"I actually believe this is Louisiana's moment," Gov. John Bel Edwards told those attending the 2018 State of the Coast conference on coastal restoration and hurricane protection in New Orleans on Wednesday.
Edwards said that with as much as $20 billion in BP oil spill-related money and offshore revenue guaranteed to the state over the next 15 years, the state is finally positioned to pay for a number of major projects included in the state's $50 billion, 50-year Coastal Master Plan.
"I've been governor now for just over two years and despite all the challenges we've had to face, I want you to know that I am an optimist about the state of Louisiana, generally and about our ability to do meaningful work around coastal restoration and protection, and I think you all are too," Edwards said in a speech keynoting the three-day conference. "We have to be."
But his comments were tempered with the realism of a rapidly-eroding coastline that poses an existential threat to communities outside major levee systems, and the threat of encroaching Gulf of Mexico waters and higher storm surge for the leveed communities.
"Mayor, the hurricane protection system is better than its ever been, but it is not designed to have the Gulf of Mexico lapping at the base of the levees," Edwards told New Orleans Mayor LaToya Cantrell, who opened the morning plenary session with welcoming remarks. "So we still have a lot of work to do in Louisiana."
"Our ability to meet our coastal challenges from every angle, with every type of support, and without partisanship that seems to divide us on every other important issue is a strength that we can never take for granted in Louisiana. Simply put, the stakes are too high," Edwards said.
He repeated a warning stressed by officials with the state's Coastal Protection and Restoration Authority, who oversee Master Plan projects, that restoration efforts will not restore the coast to the way it was shaped in the past, or even be able to keep up with today's erosion rates.
"We know that a generation from now, things along the coast will be very different and in many cases much more difficult than they are today," Edwards said. "And as things look today, some of the areas along our coast will be unable to build land faster than the Gulf of Mexico is able to take it away. And the worst case scenario from just a few years ago in some ways has now become the best case scenario.

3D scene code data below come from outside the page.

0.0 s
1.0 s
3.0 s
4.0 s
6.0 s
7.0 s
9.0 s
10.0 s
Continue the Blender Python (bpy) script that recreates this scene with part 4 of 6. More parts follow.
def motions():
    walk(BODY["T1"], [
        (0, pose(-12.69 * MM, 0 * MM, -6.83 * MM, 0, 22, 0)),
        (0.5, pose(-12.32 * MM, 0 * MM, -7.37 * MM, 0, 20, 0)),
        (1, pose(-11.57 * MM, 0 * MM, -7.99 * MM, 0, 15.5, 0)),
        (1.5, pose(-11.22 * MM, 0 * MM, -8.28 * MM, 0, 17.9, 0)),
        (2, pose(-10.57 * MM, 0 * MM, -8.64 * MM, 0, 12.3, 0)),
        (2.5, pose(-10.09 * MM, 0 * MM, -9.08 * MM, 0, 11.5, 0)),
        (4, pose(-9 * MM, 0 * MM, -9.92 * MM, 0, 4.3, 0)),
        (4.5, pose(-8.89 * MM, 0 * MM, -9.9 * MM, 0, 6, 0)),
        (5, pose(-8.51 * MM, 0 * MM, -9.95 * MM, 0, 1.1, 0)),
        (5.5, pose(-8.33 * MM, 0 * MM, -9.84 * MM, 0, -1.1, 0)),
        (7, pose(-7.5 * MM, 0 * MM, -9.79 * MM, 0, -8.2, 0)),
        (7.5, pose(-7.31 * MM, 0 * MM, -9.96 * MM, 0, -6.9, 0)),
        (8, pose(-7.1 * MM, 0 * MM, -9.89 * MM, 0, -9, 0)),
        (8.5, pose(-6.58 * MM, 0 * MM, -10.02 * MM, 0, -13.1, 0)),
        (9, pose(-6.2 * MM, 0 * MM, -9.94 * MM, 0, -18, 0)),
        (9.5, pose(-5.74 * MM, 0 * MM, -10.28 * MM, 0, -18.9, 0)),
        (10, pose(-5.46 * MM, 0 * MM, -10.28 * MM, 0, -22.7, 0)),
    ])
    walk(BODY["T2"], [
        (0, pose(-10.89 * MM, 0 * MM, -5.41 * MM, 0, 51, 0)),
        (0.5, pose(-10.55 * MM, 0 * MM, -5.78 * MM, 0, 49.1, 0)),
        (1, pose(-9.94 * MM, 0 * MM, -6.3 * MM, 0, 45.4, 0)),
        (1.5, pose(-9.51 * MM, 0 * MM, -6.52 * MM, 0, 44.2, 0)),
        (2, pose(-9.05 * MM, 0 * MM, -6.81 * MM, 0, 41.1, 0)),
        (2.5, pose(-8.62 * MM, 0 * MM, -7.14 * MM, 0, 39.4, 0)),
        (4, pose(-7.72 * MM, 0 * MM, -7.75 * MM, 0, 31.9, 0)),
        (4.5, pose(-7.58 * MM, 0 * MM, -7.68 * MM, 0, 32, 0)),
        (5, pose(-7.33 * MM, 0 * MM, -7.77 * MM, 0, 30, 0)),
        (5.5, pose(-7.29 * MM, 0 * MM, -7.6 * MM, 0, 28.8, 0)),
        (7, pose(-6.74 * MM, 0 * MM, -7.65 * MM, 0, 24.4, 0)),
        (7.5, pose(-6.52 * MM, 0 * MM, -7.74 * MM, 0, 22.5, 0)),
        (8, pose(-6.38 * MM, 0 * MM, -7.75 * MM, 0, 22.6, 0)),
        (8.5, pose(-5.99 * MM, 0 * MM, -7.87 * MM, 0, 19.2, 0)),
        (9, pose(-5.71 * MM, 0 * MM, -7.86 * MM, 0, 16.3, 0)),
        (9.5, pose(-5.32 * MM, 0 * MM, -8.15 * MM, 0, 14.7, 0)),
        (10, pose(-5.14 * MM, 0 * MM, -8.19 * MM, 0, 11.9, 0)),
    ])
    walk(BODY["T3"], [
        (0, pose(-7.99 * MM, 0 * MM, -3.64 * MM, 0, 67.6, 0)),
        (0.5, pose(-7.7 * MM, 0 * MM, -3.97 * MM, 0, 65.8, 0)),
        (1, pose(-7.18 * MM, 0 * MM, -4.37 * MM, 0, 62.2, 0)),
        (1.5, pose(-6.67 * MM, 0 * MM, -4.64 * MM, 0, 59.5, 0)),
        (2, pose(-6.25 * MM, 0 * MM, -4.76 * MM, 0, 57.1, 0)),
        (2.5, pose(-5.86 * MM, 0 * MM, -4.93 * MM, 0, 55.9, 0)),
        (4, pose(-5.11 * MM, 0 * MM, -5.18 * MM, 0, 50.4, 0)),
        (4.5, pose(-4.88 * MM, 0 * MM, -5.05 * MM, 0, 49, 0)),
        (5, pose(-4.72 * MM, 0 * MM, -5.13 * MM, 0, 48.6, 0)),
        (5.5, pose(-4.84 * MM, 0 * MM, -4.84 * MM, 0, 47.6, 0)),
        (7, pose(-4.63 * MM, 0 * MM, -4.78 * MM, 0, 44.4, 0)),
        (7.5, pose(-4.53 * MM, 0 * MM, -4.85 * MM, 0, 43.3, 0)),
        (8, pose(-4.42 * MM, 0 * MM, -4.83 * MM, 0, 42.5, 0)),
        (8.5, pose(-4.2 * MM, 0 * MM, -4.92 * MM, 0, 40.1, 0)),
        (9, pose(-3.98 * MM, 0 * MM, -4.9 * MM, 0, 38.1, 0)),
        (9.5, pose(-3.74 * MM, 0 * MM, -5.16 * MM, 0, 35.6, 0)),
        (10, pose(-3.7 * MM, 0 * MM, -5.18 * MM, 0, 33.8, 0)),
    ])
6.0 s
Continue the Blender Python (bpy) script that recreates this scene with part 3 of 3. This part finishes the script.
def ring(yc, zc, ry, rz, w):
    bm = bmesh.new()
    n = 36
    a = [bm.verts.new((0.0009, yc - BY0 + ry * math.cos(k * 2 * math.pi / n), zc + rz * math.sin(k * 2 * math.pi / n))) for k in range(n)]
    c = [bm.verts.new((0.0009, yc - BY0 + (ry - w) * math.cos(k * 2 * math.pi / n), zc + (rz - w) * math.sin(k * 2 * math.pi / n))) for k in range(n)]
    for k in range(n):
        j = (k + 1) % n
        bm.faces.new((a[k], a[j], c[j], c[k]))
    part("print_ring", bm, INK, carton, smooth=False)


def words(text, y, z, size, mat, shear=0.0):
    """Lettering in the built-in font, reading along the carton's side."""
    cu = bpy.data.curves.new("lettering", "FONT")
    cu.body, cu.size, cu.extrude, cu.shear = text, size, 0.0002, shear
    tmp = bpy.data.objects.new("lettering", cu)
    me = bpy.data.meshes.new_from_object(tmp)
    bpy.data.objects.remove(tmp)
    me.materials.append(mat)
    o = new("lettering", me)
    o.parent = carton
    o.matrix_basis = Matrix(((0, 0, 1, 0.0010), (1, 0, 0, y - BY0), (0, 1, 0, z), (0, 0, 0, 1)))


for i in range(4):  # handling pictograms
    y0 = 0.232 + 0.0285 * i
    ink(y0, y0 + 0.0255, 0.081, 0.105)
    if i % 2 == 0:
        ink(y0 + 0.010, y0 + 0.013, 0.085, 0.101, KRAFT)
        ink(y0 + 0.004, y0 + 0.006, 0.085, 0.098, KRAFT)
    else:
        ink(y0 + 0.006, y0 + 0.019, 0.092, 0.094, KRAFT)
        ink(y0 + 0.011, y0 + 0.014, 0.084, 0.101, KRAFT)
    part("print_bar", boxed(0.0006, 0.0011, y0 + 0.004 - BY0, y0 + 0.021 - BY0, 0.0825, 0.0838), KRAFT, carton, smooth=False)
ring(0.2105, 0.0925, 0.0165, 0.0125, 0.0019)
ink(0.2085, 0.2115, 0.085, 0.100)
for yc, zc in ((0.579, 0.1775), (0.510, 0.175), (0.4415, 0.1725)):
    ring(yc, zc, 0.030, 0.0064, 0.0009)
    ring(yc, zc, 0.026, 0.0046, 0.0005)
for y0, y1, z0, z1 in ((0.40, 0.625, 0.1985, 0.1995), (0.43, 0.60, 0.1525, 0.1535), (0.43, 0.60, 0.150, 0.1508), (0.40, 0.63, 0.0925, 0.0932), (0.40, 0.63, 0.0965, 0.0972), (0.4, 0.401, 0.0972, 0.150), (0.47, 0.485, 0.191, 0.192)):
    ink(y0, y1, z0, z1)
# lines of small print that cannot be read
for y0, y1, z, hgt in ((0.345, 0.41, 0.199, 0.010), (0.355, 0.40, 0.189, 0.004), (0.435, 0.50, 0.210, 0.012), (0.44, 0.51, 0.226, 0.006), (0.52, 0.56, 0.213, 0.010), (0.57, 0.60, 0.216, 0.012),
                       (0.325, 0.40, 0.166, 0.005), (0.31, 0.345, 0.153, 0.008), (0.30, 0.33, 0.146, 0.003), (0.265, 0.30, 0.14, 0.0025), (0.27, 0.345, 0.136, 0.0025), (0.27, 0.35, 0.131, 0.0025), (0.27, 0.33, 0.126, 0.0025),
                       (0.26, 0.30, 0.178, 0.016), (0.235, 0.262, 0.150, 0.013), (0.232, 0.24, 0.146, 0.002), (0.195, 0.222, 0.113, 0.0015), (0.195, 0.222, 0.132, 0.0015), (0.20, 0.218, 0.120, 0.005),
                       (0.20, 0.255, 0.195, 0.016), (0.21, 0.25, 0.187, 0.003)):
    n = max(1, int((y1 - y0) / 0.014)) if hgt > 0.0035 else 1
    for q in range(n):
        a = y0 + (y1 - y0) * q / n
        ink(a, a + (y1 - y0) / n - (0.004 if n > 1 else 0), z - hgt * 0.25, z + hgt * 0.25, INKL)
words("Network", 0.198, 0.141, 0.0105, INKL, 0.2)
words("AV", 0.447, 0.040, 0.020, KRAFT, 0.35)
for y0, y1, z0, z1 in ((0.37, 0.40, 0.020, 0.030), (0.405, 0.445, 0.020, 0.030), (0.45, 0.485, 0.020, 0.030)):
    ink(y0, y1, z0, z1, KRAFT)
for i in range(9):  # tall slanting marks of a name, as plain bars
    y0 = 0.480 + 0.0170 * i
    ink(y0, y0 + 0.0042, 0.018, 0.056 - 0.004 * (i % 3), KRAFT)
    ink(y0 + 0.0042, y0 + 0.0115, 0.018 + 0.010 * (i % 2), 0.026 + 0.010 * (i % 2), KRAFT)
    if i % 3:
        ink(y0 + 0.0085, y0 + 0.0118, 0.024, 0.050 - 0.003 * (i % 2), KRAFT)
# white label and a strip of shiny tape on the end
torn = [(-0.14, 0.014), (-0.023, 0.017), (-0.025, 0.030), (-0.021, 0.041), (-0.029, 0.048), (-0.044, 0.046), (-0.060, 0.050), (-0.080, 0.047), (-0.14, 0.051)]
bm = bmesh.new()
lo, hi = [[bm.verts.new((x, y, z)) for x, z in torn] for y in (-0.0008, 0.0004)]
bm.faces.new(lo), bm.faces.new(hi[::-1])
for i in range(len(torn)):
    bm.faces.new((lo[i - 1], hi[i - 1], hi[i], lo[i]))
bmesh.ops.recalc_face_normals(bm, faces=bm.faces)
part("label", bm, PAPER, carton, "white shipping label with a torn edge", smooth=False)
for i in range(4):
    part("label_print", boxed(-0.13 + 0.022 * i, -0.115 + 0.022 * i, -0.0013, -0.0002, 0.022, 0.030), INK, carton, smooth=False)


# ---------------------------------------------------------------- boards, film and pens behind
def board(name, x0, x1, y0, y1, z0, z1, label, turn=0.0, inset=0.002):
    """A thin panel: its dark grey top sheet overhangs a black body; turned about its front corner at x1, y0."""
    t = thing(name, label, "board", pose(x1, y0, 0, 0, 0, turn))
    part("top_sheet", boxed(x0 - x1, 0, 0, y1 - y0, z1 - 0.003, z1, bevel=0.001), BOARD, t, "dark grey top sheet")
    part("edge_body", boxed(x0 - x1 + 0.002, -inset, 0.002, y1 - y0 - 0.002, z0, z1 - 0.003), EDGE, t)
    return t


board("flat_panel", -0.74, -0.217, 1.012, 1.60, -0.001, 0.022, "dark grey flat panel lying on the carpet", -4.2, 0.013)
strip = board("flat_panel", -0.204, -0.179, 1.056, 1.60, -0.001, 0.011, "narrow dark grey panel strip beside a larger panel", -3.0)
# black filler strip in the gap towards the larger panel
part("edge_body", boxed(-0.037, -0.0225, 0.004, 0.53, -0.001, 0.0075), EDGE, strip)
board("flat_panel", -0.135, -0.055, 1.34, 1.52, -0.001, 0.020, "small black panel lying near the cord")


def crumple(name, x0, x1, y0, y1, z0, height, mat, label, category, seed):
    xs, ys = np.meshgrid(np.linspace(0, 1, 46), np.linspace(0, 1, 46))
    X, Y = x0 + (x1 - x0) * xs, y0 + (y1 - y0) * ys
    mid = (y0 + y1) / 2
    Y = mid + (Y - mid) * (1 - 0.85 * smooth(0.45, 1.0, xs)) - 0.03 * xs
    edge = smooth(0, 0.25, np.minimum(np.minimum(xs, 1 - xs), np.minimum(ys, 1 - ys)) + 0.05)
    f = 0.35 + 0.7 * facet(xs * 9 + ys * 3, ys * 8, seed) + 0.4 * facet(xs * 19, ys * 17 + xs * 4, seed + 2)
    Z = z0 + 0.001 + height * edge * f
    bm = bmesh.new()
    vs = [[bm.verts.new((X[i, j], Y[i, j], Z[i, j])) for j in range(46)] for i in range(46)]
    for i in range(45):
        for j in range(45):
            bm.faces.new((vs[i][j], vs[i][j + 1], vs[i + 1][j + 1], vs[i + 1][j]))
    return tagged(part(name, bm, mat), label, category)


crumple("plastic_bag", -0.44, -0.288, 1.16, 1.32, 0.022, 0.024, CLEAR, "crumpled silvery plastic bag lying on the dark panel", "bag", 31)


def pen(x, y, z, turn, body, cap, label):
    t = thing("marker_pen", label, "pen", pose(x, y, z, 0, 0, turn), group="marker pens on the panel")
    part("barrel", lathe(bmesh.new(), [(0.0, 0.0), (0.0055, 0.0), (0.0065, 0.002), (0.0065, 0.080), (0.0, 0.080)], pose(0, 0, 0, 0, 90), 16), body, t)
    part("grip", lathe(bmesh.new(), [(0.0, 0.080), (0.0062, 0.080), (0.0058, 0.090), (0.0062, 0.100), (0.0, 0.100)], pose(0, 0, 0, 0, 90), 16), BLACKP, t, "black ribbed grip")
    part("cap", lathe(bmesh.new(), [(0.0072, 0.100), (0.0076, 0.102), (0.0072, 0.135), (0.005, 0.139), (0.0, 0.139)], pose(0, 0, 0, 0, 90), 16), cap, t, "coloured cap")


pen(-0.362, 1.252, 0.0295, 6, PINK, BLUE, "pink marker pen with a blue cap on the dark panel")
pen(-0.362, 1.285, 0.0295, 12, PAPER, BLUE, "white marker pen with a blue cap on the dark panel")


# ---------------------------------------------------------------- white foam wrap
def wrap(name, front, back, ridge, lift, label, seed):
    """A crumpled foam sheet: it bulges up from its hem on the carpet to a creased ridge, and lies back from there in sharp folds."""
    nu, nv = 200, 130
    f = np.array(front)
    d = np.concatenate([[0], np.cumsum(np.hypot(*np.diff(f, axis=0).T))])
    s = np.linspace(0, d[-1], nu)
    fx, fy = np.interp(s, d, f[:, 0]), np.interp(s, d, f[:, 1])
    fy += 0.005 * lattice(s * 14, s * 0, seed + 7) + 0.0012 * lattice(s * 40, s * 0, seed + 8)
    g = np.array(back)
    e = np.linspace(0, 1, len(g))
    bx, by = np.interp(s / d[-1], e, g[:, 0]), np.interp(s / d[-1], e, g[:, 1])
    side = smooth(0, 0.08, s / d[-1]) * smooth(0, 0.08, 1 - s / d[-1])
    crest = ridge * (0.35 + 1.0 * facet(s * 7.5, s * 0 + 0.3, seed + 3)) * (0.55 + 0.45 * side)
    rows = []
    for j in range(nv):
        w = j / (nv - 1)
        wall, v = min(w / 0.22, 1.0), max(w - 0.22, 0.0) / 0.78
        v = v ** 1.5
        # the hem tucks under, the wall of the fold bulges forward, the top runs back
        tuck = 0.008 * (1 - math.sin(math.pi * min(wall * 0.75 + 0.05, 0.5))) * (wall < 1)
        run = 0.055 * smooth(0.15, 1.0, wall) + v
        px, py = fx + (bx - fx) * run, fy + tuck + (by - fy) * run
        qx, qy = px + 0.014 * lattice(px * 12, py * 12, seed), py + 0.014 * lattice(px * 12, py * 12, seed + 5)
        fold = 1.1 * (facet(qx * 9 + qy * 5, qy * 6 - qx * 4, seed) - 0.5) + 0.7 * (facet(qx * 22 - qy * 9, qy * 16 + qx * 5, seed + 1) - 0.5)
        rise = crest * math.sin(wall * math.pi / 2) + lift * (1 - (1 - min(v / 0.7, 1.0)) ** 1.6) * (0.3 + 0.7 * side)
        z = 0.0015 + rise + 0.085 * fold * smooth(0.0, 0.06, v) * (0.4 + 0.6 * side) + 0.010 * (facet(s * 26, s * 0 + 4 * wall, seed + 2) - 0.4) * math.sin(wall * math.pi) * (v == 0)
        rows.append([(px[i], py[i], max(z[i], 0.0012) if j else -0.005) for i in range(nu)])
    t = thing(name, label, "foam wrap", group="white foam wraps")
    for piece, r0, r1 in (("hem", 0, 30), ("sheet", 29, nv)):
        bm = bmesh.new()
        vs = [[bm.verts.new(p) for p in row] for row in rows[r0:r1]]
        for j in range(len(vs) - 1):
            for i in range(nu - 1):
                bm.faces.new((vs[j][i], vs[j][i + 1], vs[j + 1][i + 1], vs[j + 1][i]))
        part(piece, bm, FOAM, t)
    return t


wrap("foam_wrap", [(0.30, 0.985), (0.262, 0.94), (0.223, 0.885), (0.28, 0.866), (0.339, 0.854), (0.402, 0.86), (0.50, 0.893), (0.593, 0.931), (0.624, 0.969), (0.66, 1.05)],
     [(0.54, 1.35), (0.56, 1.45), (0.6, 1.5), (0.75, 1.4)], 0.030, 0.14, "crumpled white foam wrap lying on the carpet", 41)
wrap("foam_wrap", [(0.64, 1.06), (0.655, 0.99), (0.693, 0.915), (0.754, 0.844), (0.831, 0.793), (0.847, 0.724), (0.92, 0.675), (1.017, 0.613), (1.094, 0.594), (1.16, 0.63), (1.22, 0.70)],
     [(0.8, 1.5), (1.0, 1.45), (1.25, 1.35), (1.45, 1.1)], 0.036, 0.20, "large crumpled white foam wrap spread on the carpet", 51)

"Underscoring what has been told to you all several times already this morning. We are in a race against time. We don't have a day to waste," he said.
But Edwards said the past work on restoration and hurricane protection, dating back four governors, has made Louisiana an international leader in coastal restoration, levees and water resource work. Gone are the days when the state has to rely on the Netherlands for that kind of expertise.
"With this new era with our coastal program, we're going to write our own book, we're going to make our own case that the state of Louisiana is indeed on par with the great managers of water around the world," he said.
Edwards also threw a warning to critics of some of the state's biggest proposed restoration projects, the Mid-Barataria and Mid-Breton Sediment Diversions, which have been opposed by a number of St. Bernard and Plaquemines elected officials and by many who make a living off shrimp and oysters harvested from the waters of Barataria Bay and Breton Sound.
"You know that as our active plan becomes less academic and theoretical and more real, you're actually going to hear from some people who are going to try and knock us off course," Edwards said. "We cannot allow that to happen.
"Our plan was developed upon science and we must allow science to guide our efforts going forward and we have to be resolute," he said. "Not only are we breaking new ground by constructing some of the largest and most impressive restoration and protection features anywhere on earth, but we're also setting the new standard for improving the infrastructure permit and review process nationwide. And I want to remind everyone ... while we're pushing to streamline the process, we're not going to cut corners."
Edwards said the state also has made a good start on addressing communities outside major levee systems that remain threatened by water and land loss issues, pointing to the federally-funded move inland of most members of the Isle de Jean Charles community and the creation of LASAFE, a program aimed at helping local communities address risk reduction issues, including by planning for voluntary relocations out of flood zones.
And Edwards pointed out that the two major floods of 2016, one in the early spring and the other in August, sounded a warning that the state must also address interior flooding issues. He pointed out that 56 of the 64 state parishes were declared federal disaster areas for one or the other of those flood events, neither of which was caused by a named storm.
The State of the Coast conference, sponsored by the Coalition to Restore Coastal Louisiana, the Water Institute of the Gulf and CPRA, is held every two years and serves as a vehicle for scientists, engineers, businesses, and environmental groups to update the public on the status of the state's Master Plan and other restoration and hurricane protection issues.